The Tipton Gallery is displaying “Adapted/Adopted,” an exhibit curated by Karlota I. Contreras-Koterbay that features Asian American women artists who use art to reinvestigate their coping strategies with transnational adoption or their adaptation techniques after the process of migration.

Photo of art at the “Adapted/Adopted” exhibit at Tipton Gallery. (Contributed/ETSU Slocumb Galleries)

“The exhibit is specifically about issues with Asian migrants and Asian adoptees. This is something that me as a migrant Asian woman felt connected with. We also had an adopted niece in my family and several students at ETSU that went through transnational adoption,” said Contreras-Koterbay when asked what sparked the idea for the exhibit.

Adaptation is considered as a rewriting of one’s self-narrative, a relocation of senses to one’s new environment and the redesign of the self to belong and engage to its new place.
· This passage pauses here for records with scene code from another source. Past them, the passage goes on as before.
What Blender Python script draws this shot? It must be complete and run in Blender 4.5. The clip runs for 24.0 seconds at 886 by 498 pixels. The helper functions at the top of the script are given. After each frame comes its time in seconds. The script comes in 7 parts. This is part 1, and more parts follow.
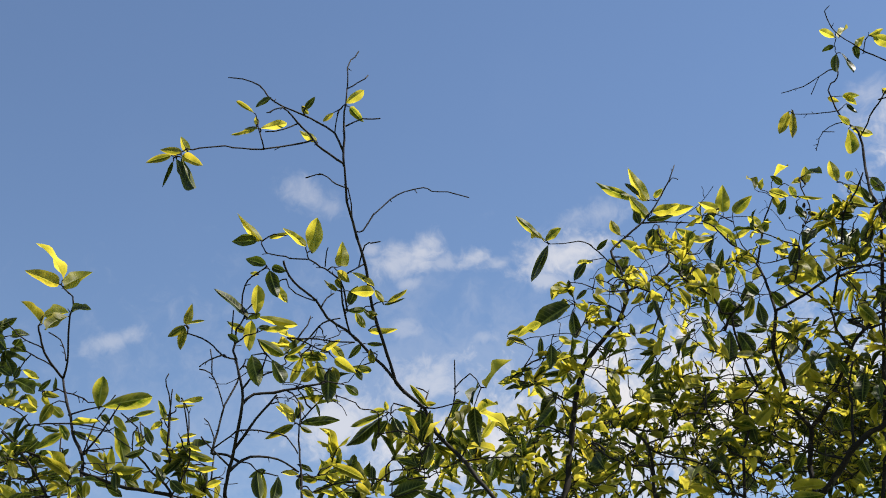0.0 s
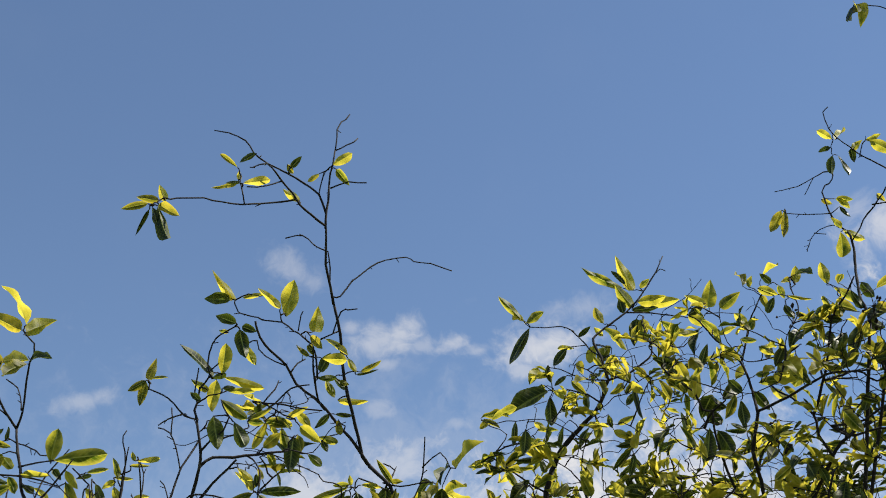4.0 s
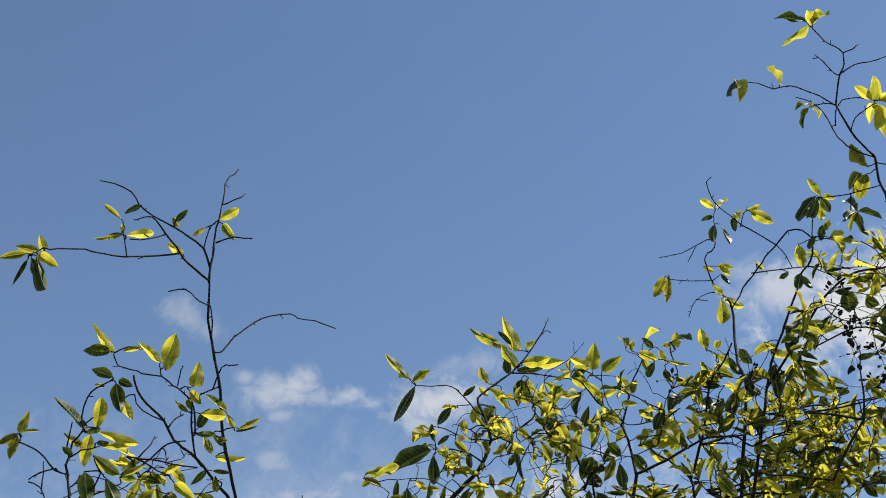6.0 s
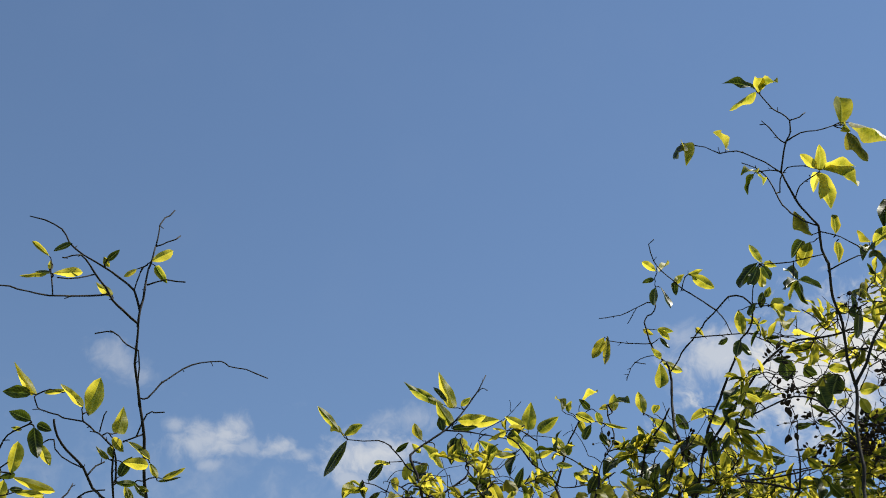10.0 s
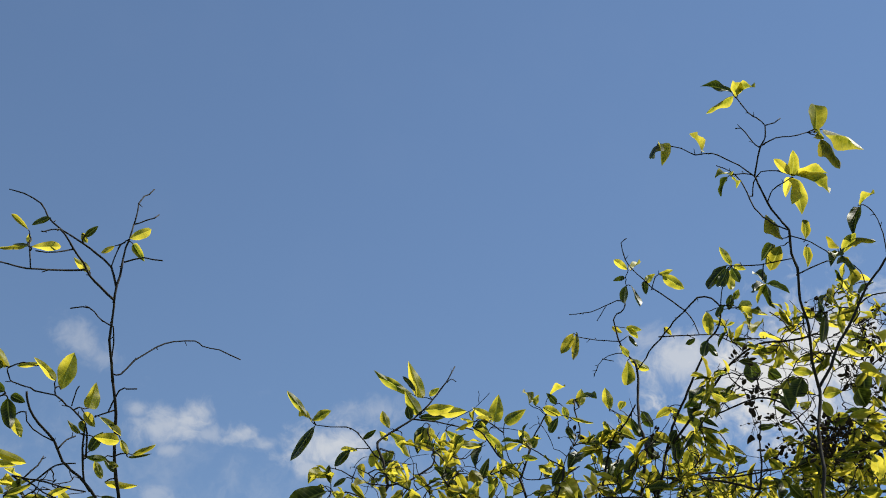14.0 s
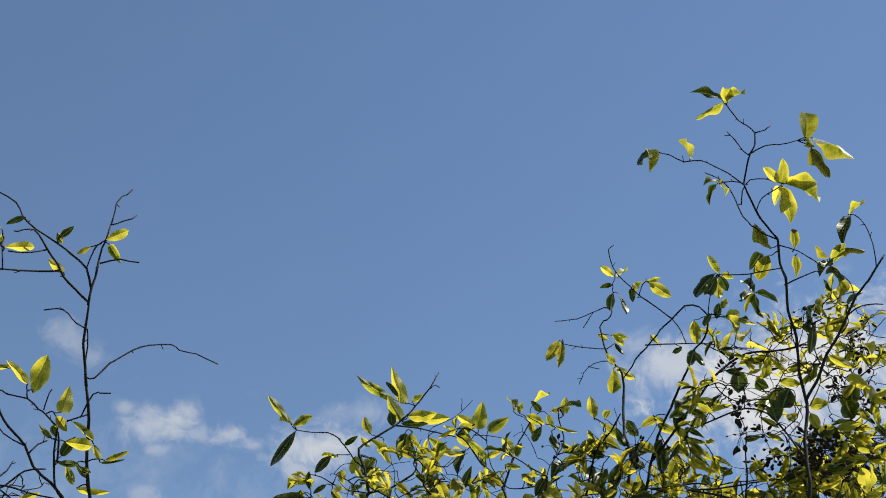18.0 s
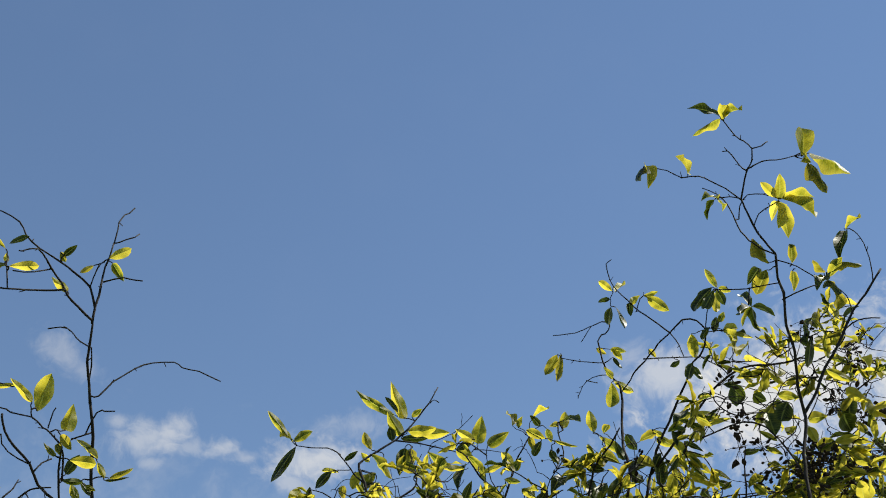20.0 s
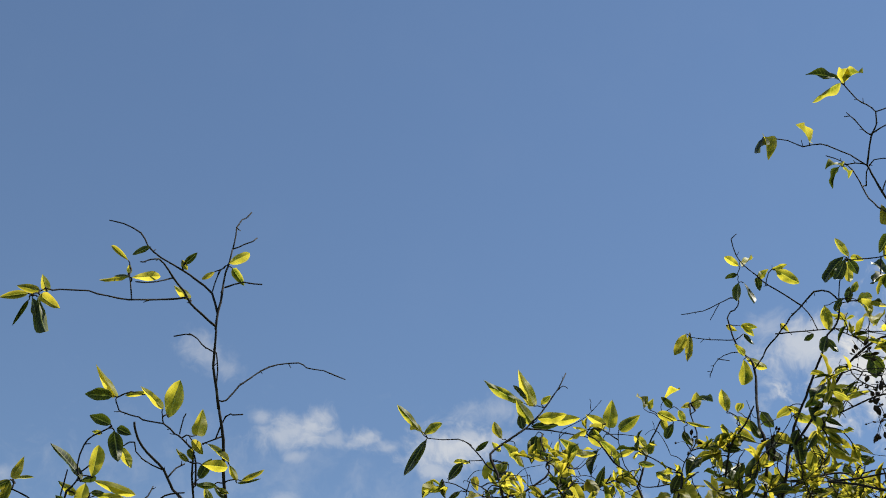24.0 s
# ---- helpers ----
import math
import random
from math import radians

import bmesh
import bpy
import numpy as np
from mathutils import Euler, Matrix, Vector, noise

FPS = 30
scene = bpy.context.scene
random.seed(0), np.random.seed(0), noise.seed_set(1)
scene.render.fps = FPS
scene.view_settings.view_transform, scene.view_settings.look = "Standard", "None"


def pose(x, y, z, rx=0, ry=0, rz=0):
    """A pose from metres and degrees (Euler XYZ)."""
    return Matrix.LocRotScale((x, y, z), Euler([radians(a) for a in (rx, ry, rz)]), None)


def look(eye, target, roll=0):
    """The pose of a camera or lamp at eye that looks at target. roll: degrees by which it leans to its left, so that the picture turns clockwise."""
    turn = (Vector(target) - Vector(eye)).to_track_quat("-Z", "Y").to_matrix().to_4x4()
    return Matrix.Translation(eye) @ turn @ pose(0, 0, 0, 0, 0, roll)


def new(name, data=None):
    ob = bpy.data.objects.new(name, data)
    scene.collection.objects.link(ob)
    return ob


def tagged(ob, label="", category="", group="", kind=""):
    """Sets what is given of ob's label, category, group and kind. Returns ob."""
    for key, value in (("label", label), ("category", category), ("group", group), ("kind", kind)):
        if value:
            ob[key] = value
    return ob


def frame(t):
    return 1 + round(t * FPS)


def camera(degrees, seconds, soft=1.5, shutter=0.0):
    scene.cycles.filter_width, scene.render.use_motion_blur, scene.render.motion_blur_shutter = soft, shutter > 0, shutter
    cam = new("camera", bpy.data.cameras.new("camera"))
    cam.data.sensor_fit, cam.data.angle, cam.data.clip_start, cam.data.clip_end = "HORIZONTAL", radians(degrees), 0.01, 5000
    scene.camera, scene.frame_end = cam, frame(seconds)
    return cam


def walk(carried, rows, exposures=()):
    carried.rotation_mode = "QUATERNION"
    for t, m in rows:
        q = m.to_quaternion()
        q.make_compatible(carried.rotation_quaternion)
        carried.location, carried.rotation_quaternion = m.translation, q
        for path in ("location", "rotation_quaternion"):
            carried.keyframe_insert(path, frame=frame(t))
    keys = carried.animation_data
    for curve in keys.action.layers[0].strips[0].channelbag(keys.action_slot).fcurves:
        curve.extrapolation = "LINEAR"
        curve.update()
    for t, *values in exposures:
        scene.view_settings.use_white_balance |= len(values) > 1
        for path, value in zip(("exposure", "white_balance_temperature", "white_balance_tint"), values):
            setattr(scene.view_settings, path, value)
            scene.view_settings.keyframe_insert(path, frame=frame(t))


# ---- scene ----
# ---------------------------------------------------------------- camera
cam = camera(37.65, 24.0, soft=1.0)


def heading(az, el):
    """Unit vector at an azimuth (degrees, clockwise from +y) and an elevation."""
    a, e = radians(az), radians(el)
    return Vector((math.sin(a) * math.cos(e), math.cos(a) * math.cos(e), math.sin(e)))


# seconds; place of the camera, held at eye height; azimuth, elevation and roll of its view
PATH = [
    (0.0, 0.003, -0.080, 1.565, -8.14, 26.31, -2.36),
    (0.5, 0.001, -0.068, 1.570, -9.14, 26.85, -1.57),
    (1.0, 0.002, -0.044, 1.578, -9.31, 27.13, -0.81),
    (1.5, 0.006, -0.014, 1.585, -9.78, 27.33, -0.33),
    (3.5, -0.021, 0.013, 1.589, -9.34, 29.60, 1.34),
    (4.0, -0.008, 0.025, 1.587, -7.23, 29.99, 1.30),
    (4.5, 0.005, 0.028, 1.589, -5.95, 30.52, 1.35),
    (5.0, 0.021, 0.026, 1.579, -4.35, 31.00, 0.89),
    (5.5, 0.031, 0.011, 1.578, -2.95, 31.62, 0.66),
    (6.0, 0.031, -0.000, 1.591, -2.08, 32.38, 0.33),
    (6.5, 0.021, -0.019, 1.595, -1.33, 33.27, 0.32),
    (7.0, 0.022, -0.016, 1.596, -0.45, 33.85, 0.46),
    (7.5, 0.031, -0.007, 1.596, 0.49, 34.23, 0.43),
    (8.0, 0.029, -0.005, 1.596, 1.03, 34.43, 0.24),
    (8.5, 0.027, -0.003, 1.607, 1.31, 34.68, 0.41),
    (9.0, 0.027, 0.032, 1.636, 1.29, 34.95, 0.22),
    (9.5, 0.032, 0.063, 1.637, 1.14, 34.93, 0.42),
    (10.0, 0.028, 0.062, 1.625, 1.11, 34.82, 0.88),
    (10.5, 0.021, 0.066, 1.618, 1.28, 34.59, 1.25),
    (12.5, 0.033, 0.048, 1.632, 2.45, 34.98, 2.25),
    (13.0, 0.026, 0.045, 1.620, 2.72, 34.96, 2.13),
    (13.5, 0.005, 0.040, 1.604, 2.68, 34.76, 2.31),
    (14.0, 0.011, 0.041, 1.594, 2.74, 34.61, 2.19),
    (14.5, 0.032, 0.067, 1.602, 2.93, 34.26, 2.19),
    (15.0, 0.019, 0.068, 1.607, 3.14, 34.05, 2.21),
    (15.5, 0.019, 0.054, 1.615, 3.44, 34.07, 2.08),
    (16.0, 0.009, 0.034, 1.621, 3.60, 34.45, 2.22),
    (16.5, 0.003, 0.028, 1.632, 3.37, 34.97, 2.37),
    (17.0, 0.002, 0.044, 1.628, 3.16, 35.41, 2.53),
    (17.5, 0.010, 0.068, 1.619, 3.13, 34.55, 2.48),
    (18.0, 0.033, 0.084, 1.634, 3.23, 34.74, 2.66),
    (18.5, 0.036, 0.083, 1.642, 3.50, 34.76, 2.74),
    (20.5, 0.001, 0.056, 1.627, 3.29, 35.36, 1.85),
    (21.0, -0.003, 0.064, 1.626, 2.67, 35.32, 1.58),
    (21.5, 0.001, 0.070, 1.630, 1.98, 35.45, 1.66),
    (22.0, 0.022, 0.086, 1.648, 1.20, 35.16, 1.33),
    (22.5, 0.030, 0.078, 1.655, 0.02, 34.92, 1.64),
    (23.0, 0.036, 0.078, 1.662, -1.38, 34.68, 2.13),
    (23.5, 0.052, 0.072, 1.661, -2.34, 34.50, 2.28),
    (24.0, 0.042, 0.074, 1.658, -3.27, 34.35, 2.76),
]
walk(cam, [(t, look((x, y, z), Vector((x, y, z)) + heading(az, el) * 4.0, roll)) for t, x, y, z, az, el, roll in PATH],
     exposures=[(0.0, 0.65, 6520, 12), (1.5, 0.65, 6520, 12), (3.5, 0.58, 6520, 11), (5.0, 0.53, 6520, 9.5), (9.0, 0.52, 6560, 8), (13.0, 0.51, 6560, 8), (16.0, 0.47, 6560, 8), (18.0, 0.47, 6540, 8), (21.0, 0.51, 6560, 8), (24.0, 0.51, 6560, 8)])

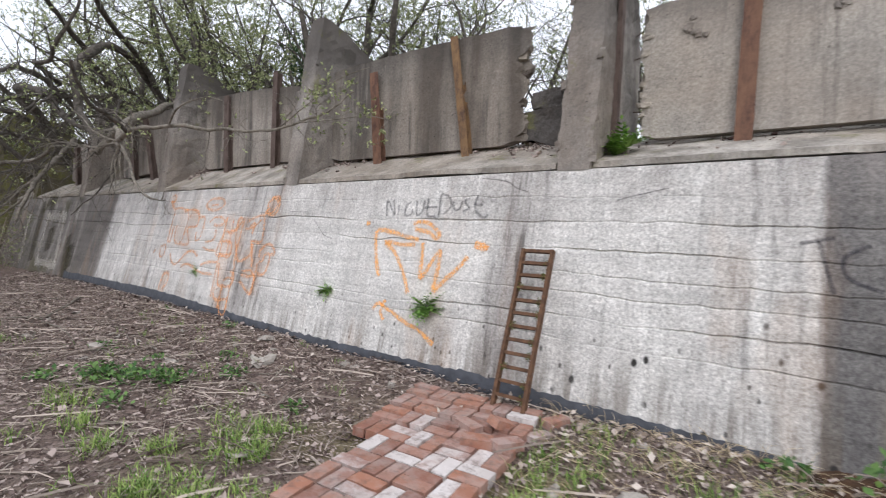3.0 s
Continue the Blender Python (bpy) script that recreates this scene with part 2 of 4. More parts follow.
GRASS = simple("grass_blade", (0.1, 0.19, 0.035), (0.3, 0.38, 0.11), 3, 0.6, 0.001, island=True)
LITTER = simple("leaf_litter", (0.075, 0.05, 0.044), (0.54, 0.45, 0.4), 3, 0.9, 0.002, island=True, hi=1.0)
STRAW = simple("dry_grass", (0.32, 0.25, 0.15), (0.6, 0.5, 0.34), 3, 0.8, 0.001, island=True)
STONE = simple("rubble_stone", (0.26, 0.235, 0.205), (0.54, 0.5, 0.45), 10, 0.9, 0.006, island=True)
TAR = simple("bitumen", (0.03, 0.032, 0.038), (0.075, 0.078, 0.09), 9, 0.65, 0.006)
IRON = simple("brown_rusty_iron", (0.05, 0.028, 0.018), (0.17, 0.09, 0.05), 22, 0.85, 0.005)
DARK_EARTH = simple("bank_earth", (0.05, 0.042, 0.028), (0.17, 0.16, 0.08), 3, 0.95, 0.03)
NETTLE = simple("nettle_leaf", (0.035, 0.085, 0.02), (0.13, 0.22, 0.06), 5, 0.55, 0.001, island=True)
WHITE = simple("white_paint", (0.6, 0.6, 0.58), (0.8, 0.8, 0.78), 30, 0.7, 0.001)


def rust_mat(name, a, b, c):
    m = mat(name, 0.8)
    n = N(m)
    s = n.noise(1.0, 5, 0.7, n.scale((11, 11, 5)))
    n.color(n.mix(n.ramp(s, (0.35, 0.0), (0.5, 0.6), (0.68, 1.0)), n.mix(n.noise(30, 4), a, b), c))
    n.bump(n.noise(60, 5), 0.004, 0.8)
    return m


RUST = rust_mat("orange_rust", (0.05, 0.03, 0.025), (0.13, 0.065, 0.048), (0.2, 0.11, 0.07))
RUST_DARK = rust_mat("brown_rust", (0.04, 0.028, 0.025), (0.09, 0.062, 0.052), (0.13, 0.095, 0.08))
RUST_YELLOW = rust_mat("yellow_rust", (0.05, 0.032, 0.025), (0.12, 0.07, 0.045), (0.24, 0.145, 0.07))


def brick_mat():
    m = mat("old_brick", 0.9)
    n = N(m)
    r = n.random()
    base = n.ramp(r, (0.0, (0.2, 0.095, 0.07)), (0.25, (0.33, 0.155, 0.1)), (0.5, (0.3, 0.165, 0.125)), (0.72, (0.27, 0.16, 0.13)), (0.76, (0.42, 0.33, 0.3)), (1.0, (0.56, 0.52, 0.5)))
    lime = n.math('MULTIPLY', n.ramp(n.noise(7, 5, 0.7), (0.42, 0.0), (0.6, 1.0)), n.ramp(r, (0.4, 0.12), (0.7, 0.3), (0.76, 0.85)))
    c = n.mix(lime, base, (0.64, 0.6, 0.58))
    c = n.mix(n.math('MULTIPLY', n.ramp(n.noise(16, 5, 0.7), (0.5, 0.0), (0.68, 1.0)), 0.6), c, (0.12, 0.085, 0.07))
    c = n.mix(n.math('MULTIPLY', n.ramp(n.noise(3.5, 4, 0.7), (0.45, 0.0), (0.65, 1.0)), 0.45), c, (0.3, 0.25, 0.225))
    n.color(c)
    n.bump(n.noise(70, 5), 0.004, 0.8)
    return m


BRICK = brick_mat()


def paint_mat(name, col, cover):
    """Worn spray paint: thin film, broken where the rough face stands proud, soft at its edges."""
    m = mat(name, 0.75)
    n = N(m)
    n.color(n.mix(n.noise(25, 3), col, [v * 1.25 for v in col]))
    uv = n.t.nodes.new("ShaderNodeUVMap").outputs[0]
    s = n.t.nodes.new("ShaderNodeSeparateXYZ")
    n.t.links.new(uv, s.inputs[0])
    off = n.math('ABSOLUTE', n.math('SUBTRACT', s.outputs[1], 0.5))
    soft = n.step(off, 0.5, 0.2)
    worn = n.ramp(n.noise(38, 5, 0.75), (0.6 - 0.35 * cover, 1.0), (0.78 - 0.2 * cover, 0.25))
    a = n.math('MULTIPLY', n.math('MULTIPLY', soft, worn), min(1.0, cover))
    n.put(n.b.inputs["Alpha"], a)
    return m


ORANGE = paint_mat("faded_orange_spray", (0.78, 0.36, 0.14), 0.42)
ORANGE_HAZE = paint_mat("orange_overspray", (0.78, 0.38, 0.16), 0.1)
ORANGE_BRIGHT = paint_mat("orange_spray", (0.86, 0.4, 0.1), 0.98)
GREY_SPRAY = paint_mat("grey_spray", (0.09, 0.09, 0.095), 0.68)
PALE_LIME = paint_mat("pale_lime_bloom", (0.42, 0.39, 0.345), 0.9)
MOSS_FILM = paint_mat("dark_moss_film", (0.05, 0.042, 0.018), 1.0)
CRACK = paint_mat("crack_dirt", (0.05, 0.045, 0.04), 1.0)
BLACK_SPRAY = paint_mat("faded_black_spray", (0.03, 0.03, 0.04), 0.6)


def ground_mat():
    m = mat("ground_soil", 0.95)
    n = N(m)
    x, y, z = n.xyz()
    fine = n.noise(34, 6, 0.7)
    mid = n.noise(5, 5, 0.65)
    big = n.noise(0.9, 4, 0.6)
    c = n.mix(n.ramp(fine, (0.33, 0.0), (0.66, 1.0)), (0.05, 0.034, 0.029), (0.31, 0.235, 0.2))
    c = n.mix(n.math('MULTIPLY', n.ramp(mid, (0.45, 0.0), (0.65, 1.0)), 0.5), c, (0.1, 0.075, 0.06))
    green = n.math('MULTIPLY', n.ramp(n.math('ADD', n.math('MULTIPLY', big, 0.6), n.math('MULTIPLY', mid, 0.4)), (0.44, 0.0), (0.56, 1.0)), n.step(x, -5.6, -3.6))
    green = n.math('MULTIPLY', green, n.step(y, 3.3, 2.4))
    c = n.mix(n.math('MULTIPLY', green, 0.75), c, n.mix(fine, (0.065, 0.07, 0.016), (0.3, 0.27, 0.09)))
    n.color(c)
    n.bump(n.math('ADD', fine, n.math('MULTIPLY', mid, 0.7)), 0.03, 0.9)
    return m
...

Adoption is a legal transfer of one’s identity to another, a realignment of status from one family to the other. Often, these immigrants, refugees and individuals crossing borders have to either adapt to their new environment or be adopted to establish a new life.

“’Adapted/Adopted’ became something as an entry point to understand some of the women’s journeys here and how they use art, their indigenous Asian ethnography and symbolisms to adapt to the new life in America or create their own hybrid identity. They also explore issues around that adaption/adoption life,” said Contreras-Koterbay.

The exhibit is part of a series on BIPOC, black indigenous people of color, in which the art focuses on nouns such as migrant, refugee, adoptee and stolen generation to depict the experiences of place, identity and belonging. One artist featured, ETSU alumna Brooke Hornberger, spoke creatively about her experience with feeling ‘in-between.’ As an Asian adoptee, she was adopted into a Caucasian family and felt that she couldn’t fit in because she was not Caucasian and didn’t feel as though she could be classified as fully Asian.

“Adapted/Adopted” is on display through Nov. 21 and is available by appointment or from 5-7 p.m. on Thursdays and Fridays.